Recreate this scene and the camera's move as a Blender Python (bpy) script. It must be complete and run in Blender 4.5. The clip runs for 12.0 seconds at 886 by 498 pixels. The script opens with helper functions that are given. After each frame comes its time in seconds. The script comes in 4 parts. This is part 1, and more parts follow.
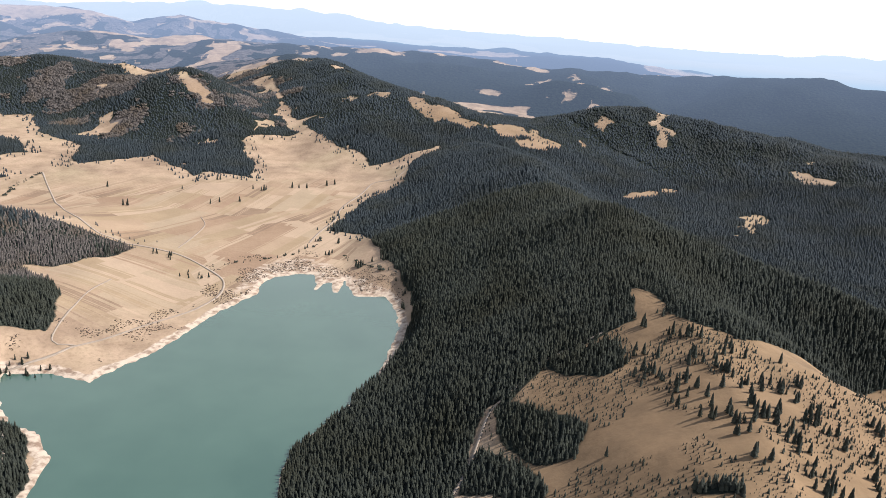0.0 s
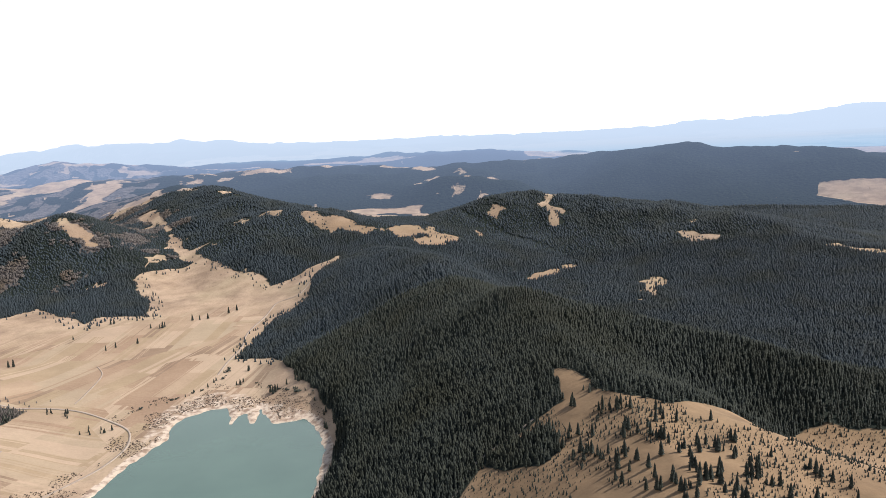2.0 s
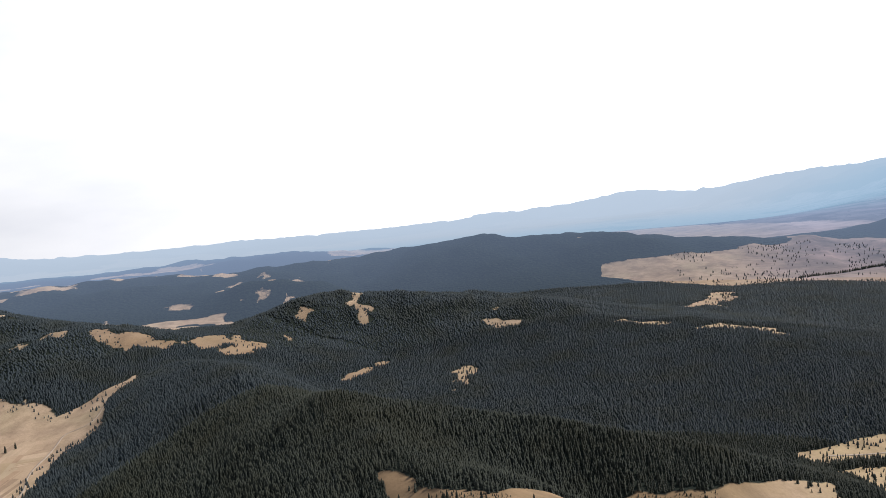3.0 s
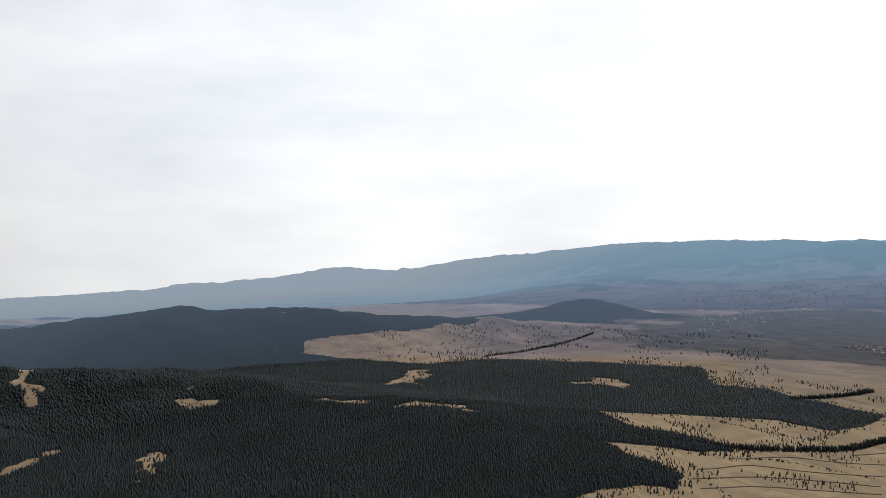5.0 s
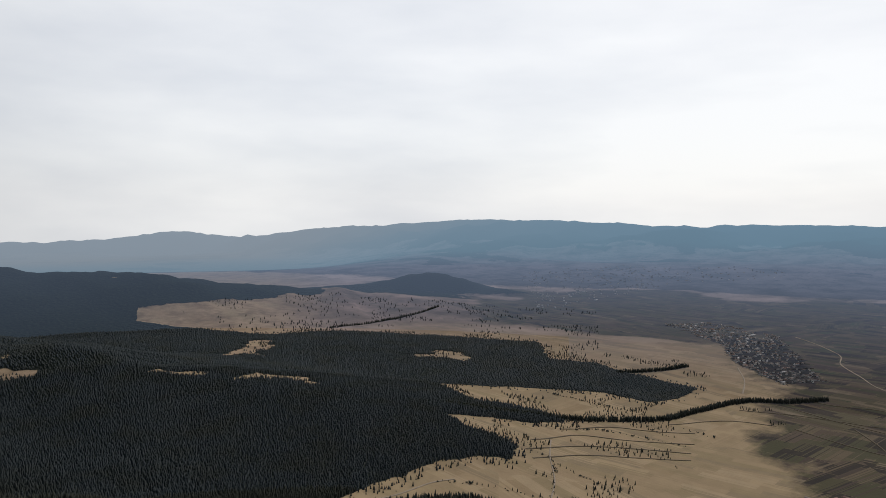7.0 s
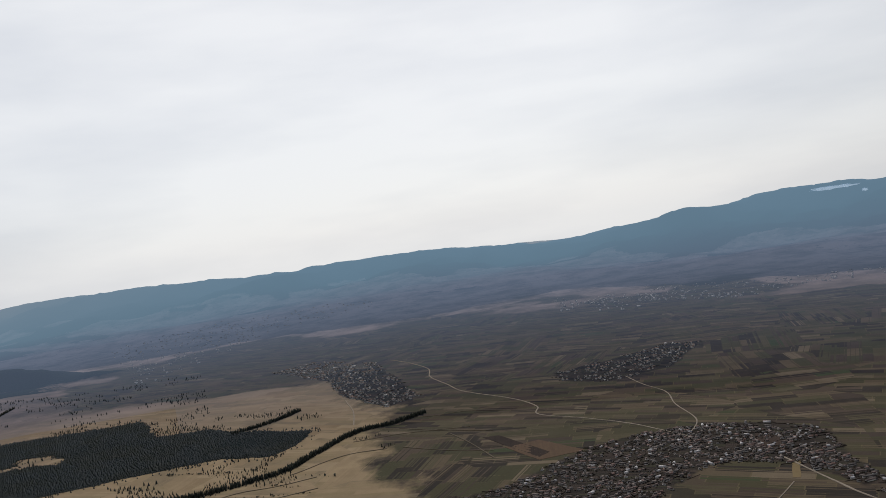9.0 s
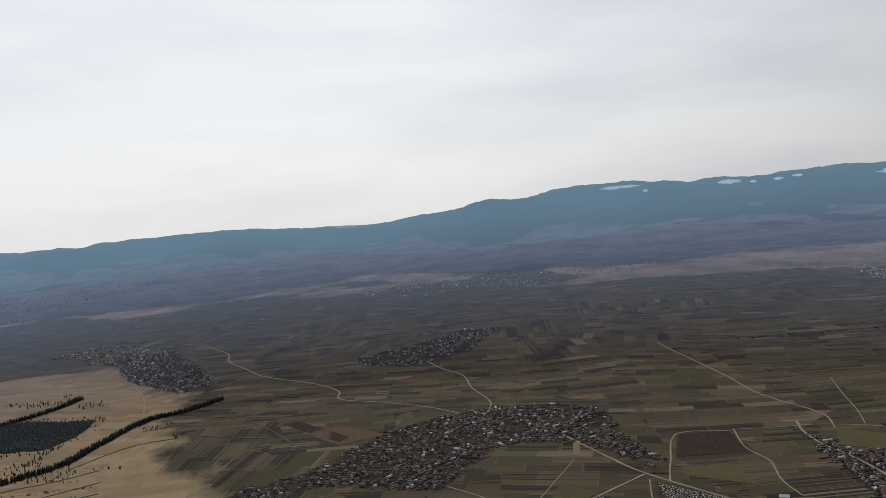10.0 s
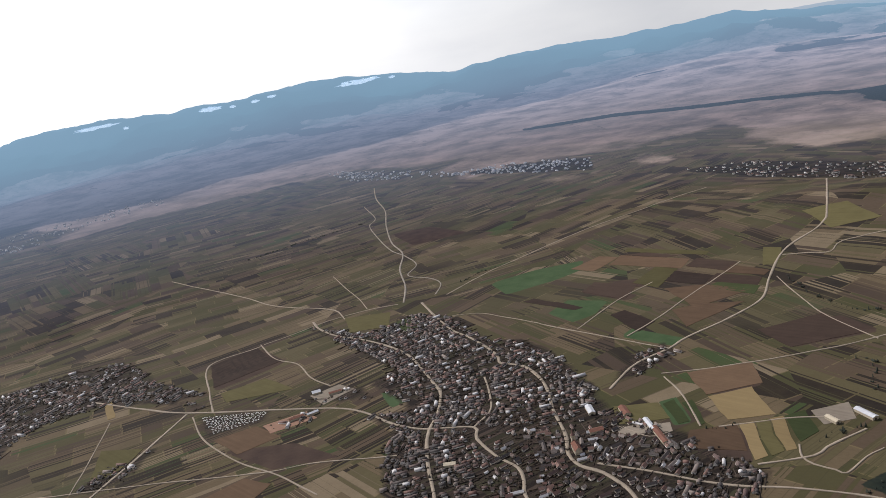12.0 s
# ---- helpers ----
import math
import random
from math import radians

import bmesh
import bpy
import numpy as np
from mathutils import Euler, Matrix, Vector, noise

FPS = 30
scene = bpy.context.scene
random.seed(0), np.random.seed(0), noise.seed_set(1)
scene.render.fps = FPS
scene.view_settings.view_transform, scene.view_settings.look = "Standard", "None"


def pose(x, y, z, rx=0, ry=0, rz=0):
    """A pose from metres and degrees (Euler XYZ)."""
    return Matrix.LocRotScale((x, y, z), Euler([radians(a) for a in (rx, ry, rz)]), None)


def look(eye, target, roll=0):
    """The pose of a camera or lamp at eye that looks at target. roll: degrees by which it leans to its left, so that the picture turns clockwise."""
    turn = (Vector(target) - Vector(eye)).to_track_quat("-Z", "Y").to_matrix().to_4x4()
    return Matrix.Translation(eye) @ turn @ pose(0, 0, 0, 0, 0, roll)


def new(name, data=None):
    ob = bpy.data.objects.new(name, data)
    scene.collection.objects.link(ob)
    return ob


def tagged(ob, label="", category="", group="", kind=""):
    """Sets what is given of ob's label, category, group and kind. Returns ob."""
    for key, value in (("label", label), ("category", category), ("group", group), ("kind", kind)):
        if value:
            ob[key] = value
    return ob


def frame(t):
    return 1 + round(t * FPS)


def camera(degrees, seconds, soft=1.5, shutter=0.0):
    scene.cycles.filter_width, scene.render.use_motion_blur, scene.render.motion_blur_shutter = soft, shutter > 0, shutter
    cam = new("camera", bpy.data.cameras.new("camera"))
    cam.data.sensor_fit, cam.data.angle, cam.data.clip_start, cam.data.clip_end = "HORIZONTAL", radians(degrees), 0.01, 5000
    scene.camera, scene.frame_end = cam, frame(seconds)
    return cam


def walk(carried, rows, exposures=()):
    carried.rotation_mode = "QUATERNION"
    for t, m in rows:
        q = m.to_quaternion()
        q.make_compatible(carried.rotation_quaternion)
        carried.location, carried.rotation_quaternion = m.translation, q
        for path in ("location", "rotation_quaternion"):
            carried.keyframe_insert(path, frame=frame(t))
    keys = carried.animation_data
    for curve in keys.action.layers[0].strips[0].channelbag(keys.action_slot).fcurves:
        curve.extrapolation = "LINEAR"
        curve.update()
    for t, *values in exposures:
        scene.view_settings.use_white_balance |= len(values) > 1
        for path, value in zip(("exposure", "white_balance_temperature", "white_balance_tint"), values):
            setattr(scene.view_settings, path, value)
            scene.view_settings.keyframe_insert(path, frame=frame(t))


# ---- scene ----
EXPOSURES = [(0.0, 1.04, 6130, 15), (1.5, 0.98, 6130, 15), (2.5, 0.80, 6170, 14), (3.0, 0.58, 6220, 13), (5.0, -0.24, 6300, 10), (5.5, -0.44, 6300, 10), (6.0, -0.58, 6300, 10), (6.5, -0.56, 6300, 10), (7.5, -0.46, 6300, 10), (9.5, -0.68, 6250, 10), (10.5, -0.50, 6230, 11), (11.2, -0.06, 6230, 12), (12.0, 0.18, 6230, 12)]
cam = camera(59.6, 12.0, soft=0.8)
walk(cam, [
    (0.0, pose(0.0, -0.0, 650.0, 72.25, -3.78, 1.21)),
    (0.5, pose(-0.9, 5.7, 649.8, 73.66, -4.40, -1.27)),
    (1.0, pose(-1.4, 10.8, 649.6, 76.50, -6.16, -4.71)),
    (1.5, pose(-2.3, 14.3, 648.4, 77.41, -4.50, -4.96)),
    (2.0, pose(-2.8, 17.7, 649.2, 79.76, 3.04, -7.59)),
    (2.5, pose(-4.5, 20.3, 649.9, 82.03, 5.38, -13.25)),
    (3.0, pose(-6.6, 24.0, 652.4, 85.95, 5.44, -22.27)),
    (5.0, pose(-1.6, 45.2, 672.8, 89.78, 2.14, -43.89)),
    (5.5, pose(-2.0, 50.7, 674.5, 85.97, -2.46, -45.31)),
    (6.0, pose(-0.8, 55.5, 676.0, 85.01, -2.34, -49.20)),
    (6.5, pose(2.3, 58.6, 676.8, 84.81, -1.16, -51.28)),
    (7.0, pose(6.4, 59.7, 678.7, 87.44, -0.49, -55.08)),
    (7.5, pose(10.5, 60.0, 683.4, 91.51, -4.26, -62.40)),
    (9.5, pose(25.9, 50.6, 715.1, 87.02, 7.98, -92.23)),
    (10.0, pose(29.9, 48.1, 717.0, 86.17, 5.07, -98.86)),
    (10.5, pose(34.3, 47.3, 716.8, 80.97, 8.58, -106.87)),
    (11.0, pose(37.1, 46.4, 716.9, 74.87, 10.45, -116.15)),
    (11.5, pose(39.9, 45.2, 718.1, 73.02, 10.41, -126.08)),
    (12.0, pose(42.0, 44.6, 720.3, 75.78, 10.76, -136.11)),
], EXPOSURES)
# ---------------------------------------------------------------- world and sun
SUN_BEARING, SUN_HEIGHT = 88.0, 46.0     # degrees clockwise from +y, and above the horizon
GLOW_BEARING = 71.0     # the middle of the bright veil
world = bpy.data.worlds.new("hazy_sky")
scene.world = world
world.use_nodes = True
wt = world.node_tree
wt.nodes.clear()
sky = wt.nodes.new("ShaderNodeTexSky")
sky.sky_type = "NISHITA"
sky.sun_disc = False
sky.sun_elevation, sky.sun_rotation = radians(SUN_HEIGHT), radians(SUN_BEARING)
sky.altitude, sky.air_density, sky.dust_density, sky.ozone_density = 1200, 1.0, 6.0, 1.0
scaled = wt.nodes.new("ShaderNodeVectorMath")
scaled.operation = "SCALE"
scaled.inputs["Scale"].default_value = 0.10
wt.links.new(sky.outputs[0], scaled.inputs[0])
# a thin high veil of cloud over the whole sky
coords = wt.nodes.new("ShaderNodeTexCoord")
stretch = wt.nodes.new("ShaderNodeMapping")
stretch.inputs["Scale"].default_value = (1.6, 1.0, 5.0)
veil = wt.nodes.new("ShaderNodeTexNoise")
veil.inputs["Scale"].default_value, veil.inputs["Detail"].default_value = 2.2, 5.0
tone = wt.nodes.new("ShaderNodeValToRGB")
tone.color_ramp.elements[0].position, tone.color_ramp.elements[0].color = 0.30, (0.84, 0.85, 0.87, 1)
tone.color_ramp.elements[1].position, tone.color_ramp.elements[1].color = 0.62, (1.04, 1.03, 1.01, 1)
blend = wt.nodes.new("ShaderNodeMix")
blend.data_type = "RGBA"
blend.inputs[0].default_value = 0.85
# the haze thins out towards the zenith
height = wt.nodes.new("ShaderNodeSeparateXYZ")
thin = wt.nodes.new("ShaderNodeMapRange")
thin.inputs[1].default_value, thin.inputs[2].default_value = 0.44, 0.78
zenith = wt.nodes.new("ShaderNodeMix")
zenith.data_type = "RGBA"
zenith.inputs[7].default_value = (0.15, 0.23, 0.40, 1)
# the veil is brightest round the sun
toward = wt.nodes.new("ShaderNodeVectorMath")
toward.operation = "DOT_PRODUCT"
toward.inputs[1].default_value = (math.sin(radians(GLOW_BEARING)), math.cos(radians(GLOW_BEARING)), 0.35)
glow = wt.nodes.new("ShaderNodeMapRange")
glow.interpolation_type = "SMOOTHSTEP"
for k, v in enumerate((0.10, 1.0, 0.70, 1.36)):
    glow.inputs[k + 1].default_value = v
back = wt.nodes.new("ShaderNodeBackground")
wt.links.new(coords.outputs["Generated"], toward.inputs[0])
wt.links.new(toward.outputs["Value"], glow.inputs[0])
wt.links.new(glow.outputs[0], back.inputs["Strength"])
out = wt.nodes.new("ShaderNodeOutputWorld")
wt.links.new(coords.outputs["Generated"], stretch.inputs[0])
wt.links.new(stretch.outputs[0], veil.inputs[0])
wt.links.new(veil.outputs[0], tone.inputs[0])
wt.links.new(scaled.outputs[0], blend.inputs[6])
wt.links.new(tone.outputs[0], blend.inputs[7])
wt.links.new(coords.outputs["Generated"], height.inputs[0])
wt.links.new(height.outputs[2], thin.inputs[0])
wt.links.new(thin.outputs[0], zenith.inputs[0])
wt.links.new(blend.outputs[2], zenith.inputs[6])
wt.links.new(zenith.outputs[2], back.inputs[0])
wt.links.new(back.outputs[0], out.inputs[0])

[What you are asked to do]
The required output is an exact reproduction of the lines starting at the one that contains "# ---- helpers" and ending at the one that contains "scene.render.fps = FPS". Both boundary lines belong to it.

[The reply]
# ---- helpers ----
import math
import random
from math import radians

import bmesh
import bpy
import numpy as np
from mathutils import Euler, Matrix, Vector, noise

FPS = 30
scene = bpy.context.scene
random.seed(0), np.random.seed(0), noise.seed_set(1)
scene.render.fps = FPS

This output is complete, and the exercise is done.